740.0011 European War 1939/17852
The Irish Minister (Brennan) to the Secretary of State
Sir: I have the honor to transmit to Your Excellency the following extracts from the speech delivered by Mr. de Valera, Chief of the Government of Ireland, at Cork on December 14th, 1941:
“Since this terrible war began our sympathies have gone out to all the suffering peoples who have been dragged into it. Further hundreds of millions have become involved since I spoke at Limerick a fortnight ago. Its extension to the United States of America brings a source of anxiety and sorrow to every part of this land. There is scarcely a family here which has not a member or near relative in that country. In addition to the ties of blood there has been between our two nations a long association of friendship and regard, continuing uninterruptedly from America’s own struggle for independence down to our own. The part that American friendship played in helping us to win the freedom that we enjoy in this part of Ireland has been gratefully recognized and acknowledged by our people.
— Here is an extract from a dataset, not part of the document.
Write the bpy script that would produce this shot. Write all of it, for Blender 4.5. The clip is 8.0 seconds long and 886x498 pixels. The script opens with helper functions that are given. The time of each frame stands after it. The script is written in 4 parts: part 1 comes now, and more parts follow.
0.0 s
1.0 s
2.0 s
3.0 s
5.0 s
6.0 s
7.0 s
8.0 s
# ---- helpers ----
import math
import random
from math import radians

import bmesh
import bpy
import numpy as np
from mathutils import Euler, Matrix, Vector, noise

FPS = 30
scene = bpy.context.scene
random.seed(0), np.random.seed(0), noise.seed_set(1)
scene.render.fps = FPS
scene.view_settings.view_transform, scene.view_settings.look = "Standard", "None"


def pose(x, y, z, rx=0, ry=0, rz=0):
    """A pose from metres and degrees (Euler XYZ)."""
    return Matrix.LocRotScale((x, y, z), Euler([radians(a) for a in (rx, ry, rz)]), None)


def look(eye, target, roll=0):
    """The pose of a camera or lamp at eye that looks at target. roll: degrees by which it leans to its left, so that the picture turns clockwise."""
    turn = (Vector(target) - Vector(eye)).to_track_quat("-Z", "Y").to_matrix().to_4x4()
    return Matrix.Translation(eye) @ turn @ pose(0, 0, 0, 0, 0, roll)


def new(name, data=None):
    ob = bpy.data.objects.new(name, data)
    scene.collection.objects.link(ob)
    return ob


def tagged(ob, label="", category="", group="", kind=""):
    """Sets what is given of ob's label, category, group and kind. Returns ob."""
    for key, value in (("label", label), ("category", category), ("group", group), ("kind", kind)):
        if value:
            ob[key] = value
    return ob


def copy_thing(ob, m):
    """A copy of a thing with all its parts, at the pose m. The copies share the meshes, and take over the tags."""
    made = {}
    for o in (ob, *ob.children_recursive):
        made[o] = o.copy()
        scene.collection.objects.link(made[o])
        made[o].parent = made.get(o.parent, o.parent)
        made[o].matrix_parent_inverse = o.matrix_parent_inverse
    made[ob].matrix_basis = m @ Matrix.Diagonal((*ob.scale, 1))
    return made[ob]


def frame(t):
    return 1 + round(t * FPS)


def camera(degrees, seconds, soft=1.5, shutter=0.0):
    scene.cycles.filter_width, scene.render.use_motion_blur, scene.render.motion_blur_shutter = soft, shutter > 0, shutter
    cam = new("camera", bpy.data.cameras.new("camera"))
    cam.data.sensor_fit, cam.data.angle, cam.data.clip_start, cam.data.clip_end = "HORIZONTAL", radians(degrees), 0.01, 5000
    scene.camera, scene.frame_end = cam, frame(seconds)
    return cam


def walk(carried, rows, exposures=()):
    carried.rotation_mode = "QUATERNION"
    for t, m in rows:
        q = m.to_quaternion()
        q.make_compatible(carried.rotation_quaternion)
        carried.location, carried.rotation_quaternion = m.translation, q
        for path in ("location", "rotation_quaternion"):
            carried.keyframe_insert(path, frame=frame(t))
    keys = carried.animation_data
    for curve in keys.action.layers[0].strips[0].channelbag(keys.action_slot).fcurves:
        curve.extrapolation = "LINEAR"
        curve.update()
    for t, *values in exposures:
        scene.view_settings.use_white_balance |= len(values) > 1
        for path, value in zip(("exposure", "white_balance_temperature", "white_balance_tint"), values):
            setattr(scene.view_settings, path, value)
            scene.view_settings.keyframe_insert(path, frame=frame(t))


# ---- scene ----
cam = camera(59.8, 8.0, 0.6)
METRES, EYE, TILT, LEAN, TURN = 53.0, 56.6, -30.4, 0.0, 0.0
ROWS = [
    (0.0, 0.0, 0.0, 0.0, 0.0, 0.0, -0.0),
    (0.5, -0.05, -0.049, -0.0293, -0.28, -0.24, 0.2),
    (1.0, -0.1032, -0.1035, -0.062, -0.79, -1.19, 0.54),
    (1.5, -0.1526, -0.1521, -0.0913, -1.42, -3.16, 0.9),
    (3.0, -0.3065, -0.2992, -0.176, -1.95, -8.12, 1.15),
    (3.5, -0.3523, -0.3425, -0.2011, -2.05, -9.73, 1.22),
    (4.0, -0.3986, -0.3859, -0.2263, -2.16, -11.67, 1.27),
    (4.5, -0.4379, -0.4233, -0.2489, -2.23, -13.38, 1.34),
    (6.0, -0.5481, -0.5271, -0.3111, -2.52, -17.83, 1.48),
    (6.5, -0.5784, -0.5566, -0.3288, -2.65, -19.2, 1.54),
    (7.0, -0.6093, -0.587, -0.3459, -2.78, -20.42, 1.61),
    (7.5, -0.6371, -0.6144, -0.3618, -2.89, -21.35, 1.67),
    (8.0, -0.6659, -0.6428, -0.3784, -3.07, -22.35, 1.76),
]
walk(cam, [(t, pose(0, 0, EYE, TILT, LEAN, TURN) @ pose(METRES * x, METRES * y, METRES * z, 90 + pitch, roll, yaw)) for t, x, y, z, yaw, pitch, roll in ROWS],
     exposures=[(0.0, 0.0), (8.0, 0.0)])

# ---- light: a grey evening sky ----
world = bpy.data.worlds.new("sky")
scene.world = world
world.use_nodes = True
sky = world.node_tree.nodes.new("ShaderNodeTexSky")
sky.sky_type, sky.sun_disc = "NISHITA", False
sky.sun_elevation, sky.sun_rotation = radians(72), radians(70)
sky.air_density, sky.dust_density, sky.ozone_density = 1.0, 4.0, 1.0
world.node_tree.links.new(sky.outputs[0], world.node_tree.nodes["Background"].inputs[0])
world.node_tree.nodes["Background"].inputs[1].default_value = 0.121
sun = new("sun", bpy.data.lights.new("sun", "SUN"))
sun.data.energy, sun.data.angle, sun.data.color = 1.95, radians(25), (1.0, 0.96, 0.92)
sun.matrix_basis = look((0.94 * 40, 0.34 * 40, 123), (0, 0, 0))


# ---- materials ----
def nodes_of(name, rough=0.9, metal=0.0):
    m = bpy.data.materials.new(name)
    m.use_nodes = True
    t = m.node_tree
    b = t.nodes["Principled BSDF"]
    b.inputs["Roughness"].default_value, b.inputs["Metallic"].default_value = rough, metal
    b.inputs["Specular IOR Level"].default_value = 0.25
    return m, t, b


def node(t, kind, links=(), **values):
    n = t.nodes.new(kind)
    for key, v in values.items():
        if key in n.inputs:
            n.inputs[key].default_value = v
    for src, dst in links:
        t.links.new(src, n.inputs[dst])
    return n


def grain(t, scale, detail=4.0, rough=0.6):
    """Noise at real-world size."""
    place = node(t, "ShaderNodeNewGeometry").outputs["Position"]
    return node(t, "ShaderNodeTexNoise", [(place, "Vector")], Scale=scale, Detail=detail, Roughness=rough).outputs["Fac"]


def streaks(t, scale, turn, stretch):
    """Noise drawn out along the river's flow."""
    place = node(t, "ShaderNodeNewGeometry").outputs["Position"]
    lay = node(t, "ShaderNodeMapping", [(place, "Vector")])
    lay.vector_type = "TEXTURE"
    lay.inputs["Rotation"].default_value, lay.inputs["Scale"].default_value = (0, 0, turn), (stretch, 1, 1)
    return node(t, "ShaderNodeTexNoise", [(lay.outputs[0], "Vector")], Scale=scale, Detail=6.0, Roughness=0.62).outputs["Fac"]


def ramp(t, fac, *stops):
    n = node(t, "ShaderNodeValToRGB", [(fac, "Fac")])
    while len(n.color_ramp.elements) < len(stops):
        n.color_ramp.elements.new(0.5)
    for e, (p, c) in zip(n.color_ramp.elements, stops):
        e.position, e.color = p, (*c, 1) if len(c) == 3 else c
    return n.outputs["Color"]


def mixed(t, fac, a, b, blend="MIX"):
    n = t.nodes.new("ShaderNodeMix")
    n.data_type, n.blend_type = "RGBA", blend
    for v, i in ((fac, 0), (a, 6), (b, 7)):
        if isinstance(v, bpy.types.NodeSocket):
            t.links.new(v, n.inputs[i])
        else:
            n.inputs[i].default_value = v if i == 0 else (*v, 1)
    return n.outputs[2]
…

It would be unnatural then if we did not sympathize in a special manner with the people of the United States and if we did not feel with them in [Page 251] all the anxieties and trials which this war must bring upon them. For this reason strangers who do not understand our conditions have begun to ask how America’s entry into the war will affect our state policy here. We answered that question in advance: The policy of the State remains unchanged. We can only be a friendly neutral. From the moment this war began there was for this State only one policy possible, neutrality. Our circumstances of History, the incompleteness of our national freedom through the partition of our country made any other policy impracticable. Any other policy would have divided our people, and for a divided nation to fling itself into this war would be to commit suicide. Of necessity we adopted the policy of neutrality but we have been under no illusions about it. We have been fully alive to the difficulties and dangers which it brought: We are fully aware that in a world at war each set of belligerents are ever ready to regard those who are not with them as against them, but the course we have followed is a just course. God has been pleased to save us during the years of war that have already passed. We pray that He may be pleased to save us to the end but we must do our part.”